Eighteen candidates went into the first round of the presidential election on April 11. The result shocked the country, as Pedro Castillo of the Left-wing Free Peru party came first with over 19 per cent of the vote (followed by right-wing candidate Keiko Fujimori with 13 per cent of the vote). Castillo and Fujimori will meet in the second round on June 6. The other major Left force – Together for Peru led by Verónika Mendoza slipped to 7.8 per cent. If the right and centre-right coalesce behind Fujimori, then the second round could be a landslide. However, Castillo is used to being taken for granted. Not one poll showed him in the lead, despite the fact that he both led the 2017 nation-wide teachers’ strike and rooted himself in much neglected rural Peru. After the results came out, Castillo told his followers in the northern highland city of Cajamarca, ‘The blindfold has just been taken off the eyes of the Peruvian people. We’re often told that only political scientists, constitutionalist, erudite politicians, those with grand degrees can govern the country. They’ve had time enough’.

Castillo’s Free Peru party – fundamentally against US imperialism – calls for the nationalisation of the country’s natural resources to pay for major investments in education and health care. Castillo will work toward a new constitution (to revise the largely neoliberal constitution of 1993) and to construct a Plurinational State with social movements at the heart of his government. Importantly, Castillo’s Free Peru is not a novelty party, since it emerged as the largest party in the Congress (with 14.54 per cent of the vote, the largest bloc in a highly fractured assembly). Peru’s complex and divided political world will not make it possible for Free Peru to move an agenda by itself in the Congress, although if Castillo is able to take the presidency by some miraculous feat of unity by the social movements then Peru will see the kind of changes that have only been seen thus far in Bolivia and Venezuela – the only two countries in Latin America that have genuinely Left governments elected in the neoliberal period, both closely linked to the long-term revolutionary project of the Cuban Revolution.

THIS IS NOT A PINK TIDE

It would be premature to call these developments a ‘pink tide’, a reference to the wave of progressive governments that emerged in the 2000s. The Left is certainly finding a way to regroup in Latin America, but it remains weakened by the overwhelming power of money in politics and by the destructive capacity of the corporate media (as well as the tentacles of social media networks); despite the catastrophe of Covid in Brazil, for instance, media and money power ensure that President Jair Bolsonaro remains popular. For every Left resurgence, the right manifests itself alongside a renewed US confidence in its regional cold war against China.

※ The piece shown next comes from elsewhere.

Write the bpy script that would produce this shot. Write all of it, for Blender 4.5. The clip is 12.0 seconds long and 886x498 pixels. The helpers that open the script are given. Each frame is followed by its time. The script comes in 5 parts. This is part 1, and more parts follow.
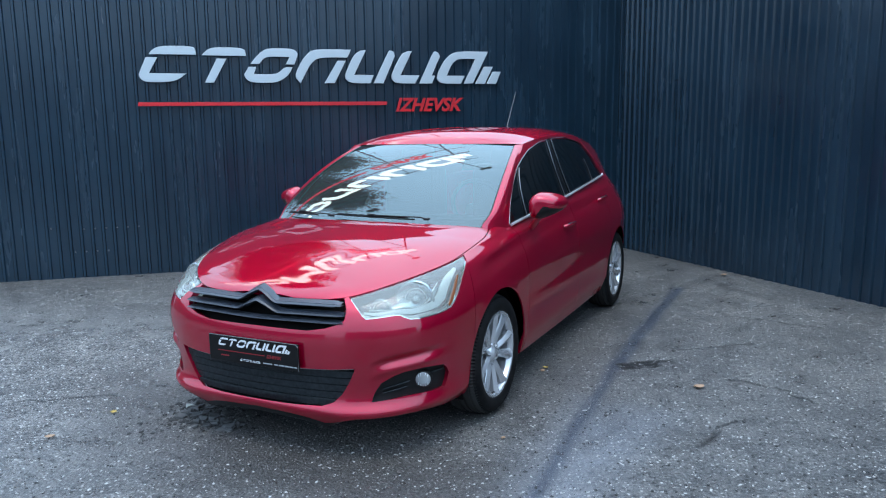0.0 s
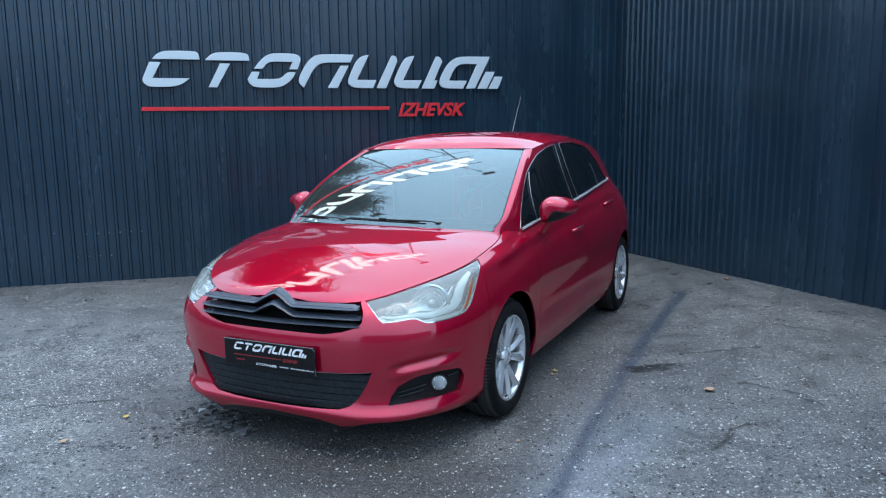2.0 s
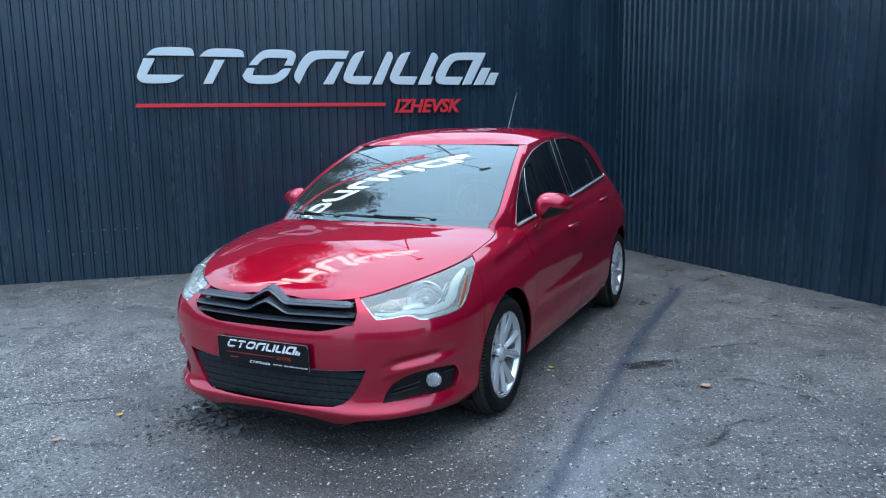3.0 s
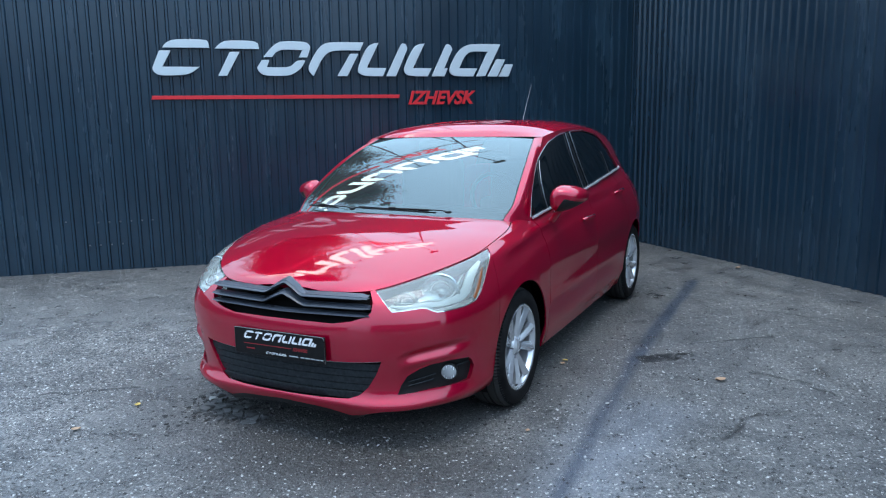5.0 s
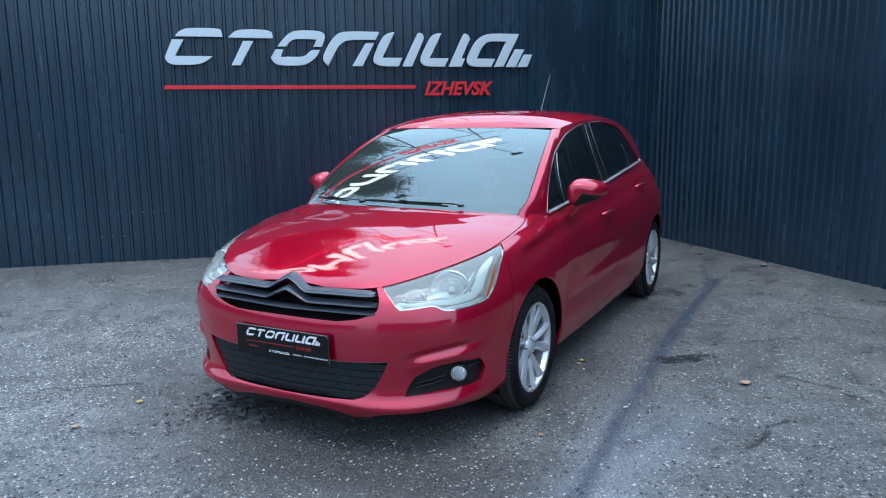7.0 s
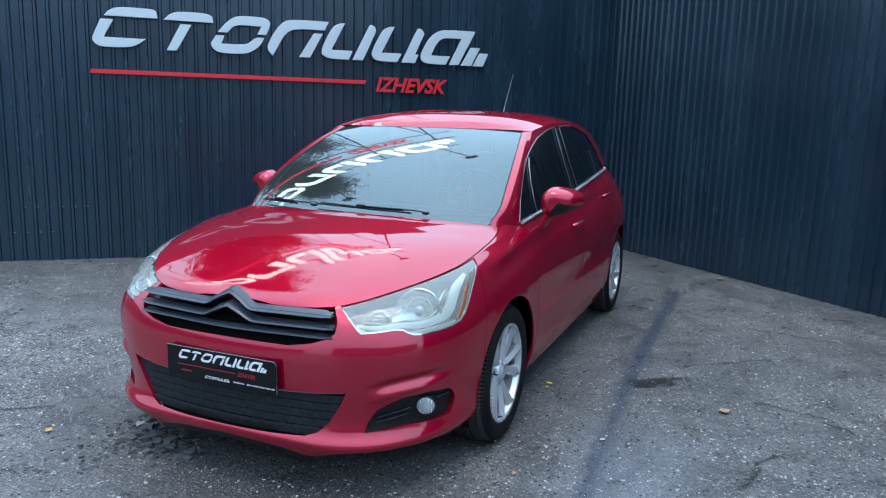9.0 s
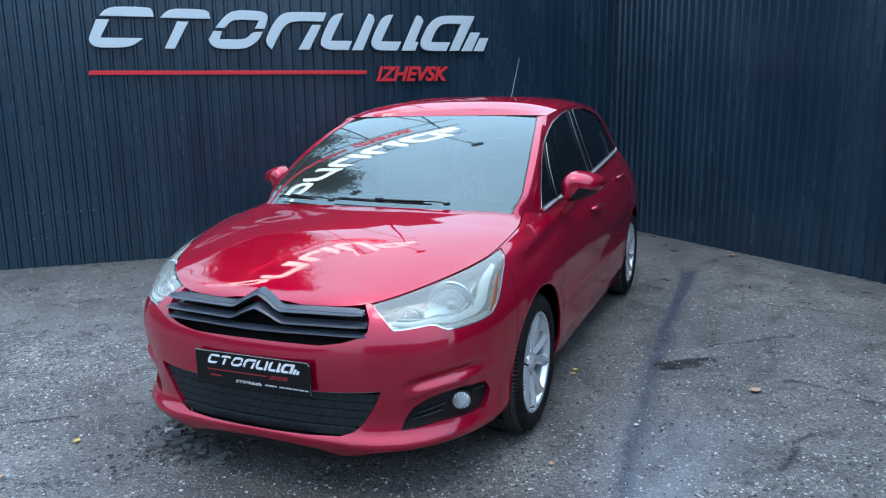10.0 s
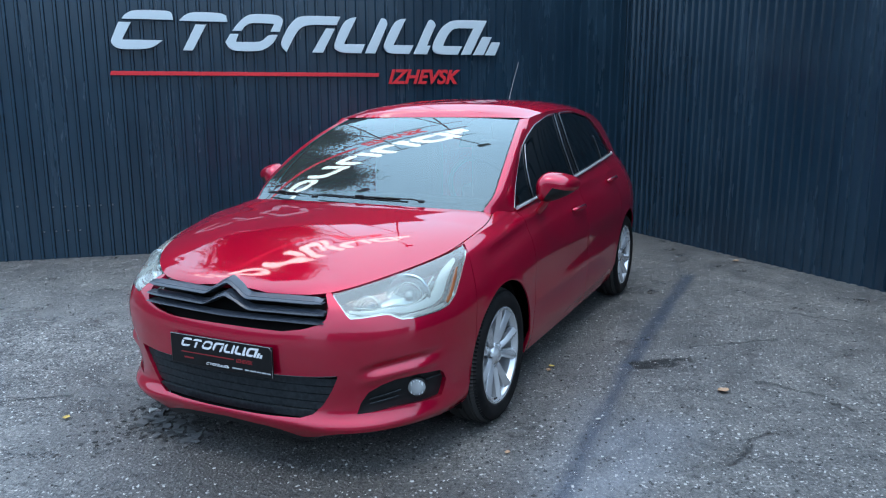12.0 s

Protest is the common form of politics, although organisations continue to emerge and to strengthen themselves in various forms of united action. Working-class struggles are increasingly assembling into working-class organisations and political parties, but a working-class perspective has not fully exerted itself where ‘populist’ platforms predominate in the broad Left. This is a phenomenon that will return in Chile, where the leading candidate – Daniel Jadue – comes from the Communist Party of Chile but will run in the presidential election of November 21 on behalf of the entire Left and centre Left with an agenda shaped by that width rather than the depth of working-class power. If Castillo prevails in Peru and Jadue wins in Chile, the needle of power – thanks to Argentina, Bolivia, Cuba, Mexico, Nicaragua, and Venezuela – would tilt towards the working-class of Latin America.